Do tell. Debbie Wasserman Schultz spent a lot of time defending the Democratic primary status quo this cycle, especially on the issue of superdelegates — to which we’ll get in a moment. After watching a non-Democrat push the party establishment’s candidate nearly to the end of the cycle without clinching the nomination, Wasserman Schultz wants future presidential primaries to exclude non-Democrats … at the ballot, at least:

Democratic National Committee Chairwoman Debbie Wasserman Schultz would do away with open primaries and allow the party’s nominee to be chosen by Democrats alone if she were in control of the process.

“I believe that the party’s nominee should be chosen — this is Debbie Wasserman Schultz’s opinion — that the party’s nominee should be chosen by members of the party,” the DNC chief said in an interview with “MSNBC Live” Monday.

Many states allow independents to vote in the Democratic or Republican primaries. This is the first time the progressive leader has come out against this system.

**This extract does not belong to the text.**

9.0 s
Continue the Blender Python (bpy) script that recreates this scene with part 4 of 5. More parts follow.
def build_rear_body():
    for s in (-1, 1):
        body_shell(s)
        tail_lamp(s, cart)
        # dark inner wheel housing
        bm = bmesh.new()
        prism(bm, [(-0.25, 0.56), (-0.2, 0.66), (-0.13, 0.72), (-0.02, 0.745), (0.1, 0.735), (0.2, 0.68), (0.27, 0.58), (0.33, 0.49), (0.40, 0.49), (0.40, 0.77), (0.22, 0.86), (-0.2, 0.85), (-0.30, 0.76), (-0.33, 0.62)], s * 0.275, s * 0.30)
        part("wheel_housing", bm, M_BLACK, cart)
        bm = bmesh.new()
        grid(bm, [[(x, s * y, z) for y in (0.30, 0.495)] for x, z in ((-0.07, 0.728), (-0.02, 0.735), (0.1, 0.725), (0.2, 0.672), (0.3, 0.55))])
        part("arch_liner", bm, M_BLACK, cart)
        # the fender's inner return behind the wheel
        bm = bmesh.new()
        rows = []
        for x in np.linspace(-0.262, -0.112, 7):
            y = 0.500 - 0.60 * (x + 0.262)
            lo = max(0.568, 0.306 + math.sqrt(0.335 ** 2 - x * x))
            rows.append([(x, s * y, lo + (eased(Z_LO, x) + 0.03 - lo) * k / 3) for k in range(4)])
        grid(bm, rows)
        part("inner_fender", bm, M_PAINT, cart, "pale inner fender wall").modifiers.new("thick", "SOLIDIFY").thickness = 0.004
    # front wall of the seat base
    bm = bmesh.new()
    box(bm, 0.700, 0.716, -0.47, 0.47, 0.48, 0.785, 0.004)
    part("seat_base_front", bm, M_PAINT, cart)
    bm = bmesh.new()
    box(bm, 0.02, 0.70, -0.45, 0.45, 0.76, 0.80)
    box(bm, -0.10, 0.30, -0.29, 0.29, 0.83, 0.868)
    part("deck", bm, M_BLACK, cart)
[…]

On this, Wasserman Schultz will no doubt find plenty of agreement, and not just among Democrats. Republicans have long complained about the role that open primaries play in promoting more centrist candidates, although this year the problem for Democrats is the opposite; it’s the slightly more centrist candidate who’s getting held back from her coronation … again. The argument against closing all primaries is that it might yield a weaker candidate in a general election, especially given the way in which nominees would have to pander to the party line in a primary to emerge on the national ticket.

This cycle seems custom-made for that argument, although Hillary Clinton will almost certainly win the nomination anyway, and there are probably fewer Republicans so unhappy about Donald Trump’s nomination than necessary for that kind of change. Trump has won among both Republican and independent voters in this cycle, so the bigger question for the GOP — and the Democrats — is why their voters don’t trust their elected officials in the context of a presidential nomination.

Bernie Sanders has been arguing that the Democratic system is rigged, especially when it comes to superdelegates. In an interview with Bloomberg’s John Heilemann and Nicolle Wallace, Wasserman Schultz argues that “there is some irony” for Sanders to complain about superdelegates while competing to woo them to his side (via the Free Beacon):

“Bernie Sanders is wrong because we have had these rules in place since 1984,” Wasserman Schultz said. “We have two types of delegates: we have the delegates that are pledged, that … represent voters based on the outcome, and then we have party leaders and other elected officials who have been in the trenches for a long time who have a role, appropriately so, in choosing our party’s nominee.” …

Heilemann repeated his question to Wasserman Schultz, asking if Sanders’ argument is wrong on substance.

“Of course,” the DNC chair replied. “Because it’s never occurred that our party’s nominee has been selected by superdelegates.”

“By the way, can I also just point out that there is some irony in [Sanders] criticizing a process that now he says he wants to use to become the party’s nominee,” Wasserman Schultz added. “Just saying.”

There’s no irony in Sanders playing by the rules set up by the DNC to compete for the nomination. It’s those rules that Sanders cites in alleging that the DNC rigs the primary against insurgent candidates, and … that’s exactly what their purpose is. There’s a reason why superdelegates are party stalwarts; it’s to ensure that the party shapes the outcome of the presidential primary. The 1984 cycle provided the impetus for that establishment check on populism, when Gary Hart threatened to push Walter Mondale into a contested convention.

And while Wasserman Schultz is technically correct that superdelegates have never decided a nomination, it’s not true that they’ve never been an issue. In 2008, Hillary and her team tried getting the superdelegates to come back to her side almost all the way to the start of the convention.

But skip over that self-serving fig leaf and listen to how the DNC chair defends the use of superdelegates, again almost all of whom are longtime members of the Democratic Party establishment:

It was decided a long time ago, in part, to have superdelegates, because otherwise you would have — you know, at the district level when you have activists and other people who want to go to the convention and become a delegate, you’d end up — if the only way to become a delegate is for everyone to just run at the district level, then you’d  — How is an activist going to compete against an elected official, who’s much better known, much better, you know, much better organized?

Er … what? Wallace moved on to another point, but this explanation of superdelegates is almost insane, and it’s certainly dishonest. The ranks of superdelegates are filled not with activists, but with elected officials past and present and their advisers and consultants, and they exist not to enhance activists but to counteract them. That’s precisely what Sanders means when he says the system is rigged against insurgent candidates, and he’s entirely correct.